Version 0.9.12 of flo-check-homework has been tested on Linux with Python 3.3.2, Qt 4.8.2 and PyQt 4.10.3. It should work on any platform with the aforementioned dependencies installed, but trivial bugs are likely to pop up on non-Unix platforms as no test whatsoever has been done on them. Please report.

For installation instructions, please refer to INSTALL.txt.
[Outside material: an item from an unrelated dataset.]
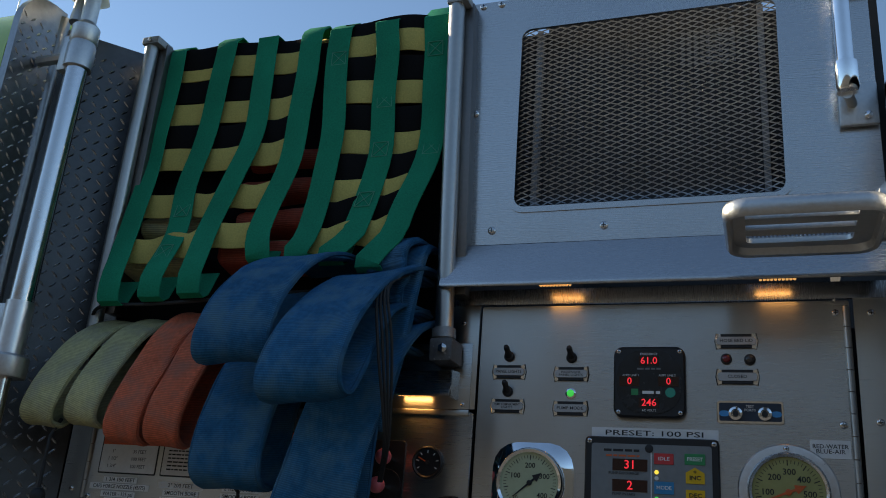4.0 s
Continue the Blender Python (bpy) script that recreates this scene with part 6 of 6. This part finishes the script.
# ---- folding steps ----
GRIP = mat("grip_aluminium", (0.58, 0.585, 0.59), 0.5, 1.0, 0.25, 20, 160, 0.0003)


def folding_step(m, label, ext=0.205, w=0.195, fold=0.0, lean=0.0):
    """A cast folding step. Local: y away from the wall, z up; fold: degrees turned up."""
    t = thing("folding_step", label, "step", m, "folding steps")
    part("base", new_box(-0.056, 0.056, 0.0, 0.022, -0.064, 0.066, 0.010, seg=3), ALU_CAST, t)
    part("rubber_pad", new_box(-0.060, 0.060, -0.004, 0.005, -0.068, 0.070, 0.002), RUBBER, t)
    for sx in (-1, 1):
        for sz in (-1, 1):
            b = part("bolt", lathe(bmesh.new(), [(0.010, 0), (0.009, 0.003), (0.005, 0.003), (0.004, 0.001)], 14, Matrix.Translation((sx * 0.041, 0.0215, sz * 0.046)) @ Matrix.Rotation(radians(-90), 4, "X")), CHROME_WORN, t)
    R = Matrix.Translation((0, 0.035, -0.005)) @ Matrix.Rotation(radians(fold), 4, "X") @ Matrix.Rotation(radians(lean), 4, "Y")
    part("lug", new_box(-0.052, -0.030, 0.0, 0.06, -0.022, 0.026, 0.006), ALU_CAST, t)
    part("lug", new_box(0.030, 0.052, 0.0, 0.06, -0.022, 0.026, 0.006), ALU_CAST, t)
    # tread outline in local x, y
    y0, y1 = 0.012, ext + 0.02
    cy = (y0 + y1) / 2
    outer = outline_rr(w, y1 - y0, 0.034, 6, 0, cy)
    bm = bmesh.new()
    inner = outline_rr(w - 0.058, y1 - y0 - 0.070, 0.012, 6, 0, cy + 0.004)
    rims = [(inner, 0.004, 0.0075), (inner, 0.0, 0.004), (inner, 0.0, -0.004), (outer, -0.016, -0.006), (outer, -0.012, -0.017), (outer, -0.006, -0.0195), (outer, -0.0015, -0.015),
            (outer, 0.0, -0.004), (outer, -0.0008, 0.003), (outer, -0.004, 0.0075), (outer, -0.008, 0.0092)]
    loops = [[bm.verts.new((x, y, z)) for x, y in (grow(o, g) if g else o)] for o, g, z in rims]
    for la, lb in zip(loops, loops[1:] + loops[:1]):
        for i in range(len(la)):
            j = (i + 1) % len(la)
            bm.faces.new((la[i], la[j], lb[j], lb[i]))
    for x in (-0.024, 0.024):
        box(bm, x - 0.0135, x + 0.0135, y0 + 0.030, y1 - 0.030, -0.004, 0.009, 0.003)
    tr = part("tread", bm, ALU_CAST, t, "slotted cast tread")
    tr.matrix_basis = R
    vs, fs = [], []
    k = int((y1 - y0 - 0.03) / 0.0062)
    for i in range(k):
        yy = y0 + 0.015 + i * 0.0062
        inside = y0 + 0.035 < yy < y1 - 0.031
        half = w / 2 - 0.010 - max(0.0, 0.03 - (yy - y0)) * 0.5 - max(0.0, 0.03 - (y1 - yy)) * 0.5
        for xa, xb in (((-half, -w / 2 + 0.028), (-0.0365, -0.0115), (0.0115, 0.0365), (w / 2 - 0.028, half)) if inside else ((-half, half),)):
            n = len(vs)
            vs += [(xa, yy - 0.0016, 0.0092), (xb, yy - 0.0016, 0.0092), (xb, yy, 0.0125), (xa, yy, 0.0125), (xb, yy + 0.0016, 0.0092), (xa, yy + 0.0016, 0.0092)]
            fs += [(n, n + 1, n + 2, n + 3), (n + 3, n + 2, n + 4, n + 5)]
    me = bpy.data.meshes.new("grip_ridges")
    me.from_pydata(vs, [], fs)
    gr = part("grip_surface", me, GRIP, tr)
    gr["kind"] = "stuff"
    for x in (-0.034, 0.034):
        part("stop_arm", sweep(bmesh.new(), [Vector((x, 0.0, 0.040)), Vector((x, 0.010, 0.038)), Vector((x, 0.038, 0.013)), Vector((x, 0.044, 0.008))], [(-0.009, -0.005), (0.009, -0.005), (0.009, 0.004), (0.006, 0.006), (-0.006, 0.006), (-0.009, 0.004)], side=(1, 0, 0)), ALU_CAST, tr)
    return t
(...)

Running flo-check-homework from the Git repository

flo-check-homework is maintained in a Git repository that can be cloned with:

git clone https://github.com/frougon/flo-check-homework

It is possible to run flo-check-homework from a clone of that repository, but two things that are not part of it have to be set up in order for everything to work properly:

  • the flo_check_homework/images directory tree containing “reward images” must be copied from a release tarball, otherwise there will be an error when all questions have been answered and the program tries to show an image;

  • the .qm files (used for translations) that are relevant to your locale settings must be generated from the corresponding .ts source files; this can be done automatically with the Makefile shipped in the top-level directory of the Git repository, provided you have GNU Make (run ‘make’).

Additional notes

Since flo-check-homework-decorate-games is currently only able to generate shell scripts, it is not expected to be of any use on platforms that cannot run them. This means that you can fill in questionnaires on these platforms but can’t expect to be able to run the desired program/games from flo-check-homework after a good enough work without some adaptation for such platforms. (For Windows platforms, one might use Cygwin or adapt flo-check-homework-decorate-games to generate batch files, or something else, let Windows experts decide in this matter…)

All images, as the rest of the package, are free according to the Debian Free Software Guidelines (DFSG-free for short). I wanted to use photos of angry-looking dogs easily found with Google Images, but unfortunately, they all appear to be non-free. If you have good suggestions of free software-licensed images to improve this program, please advise.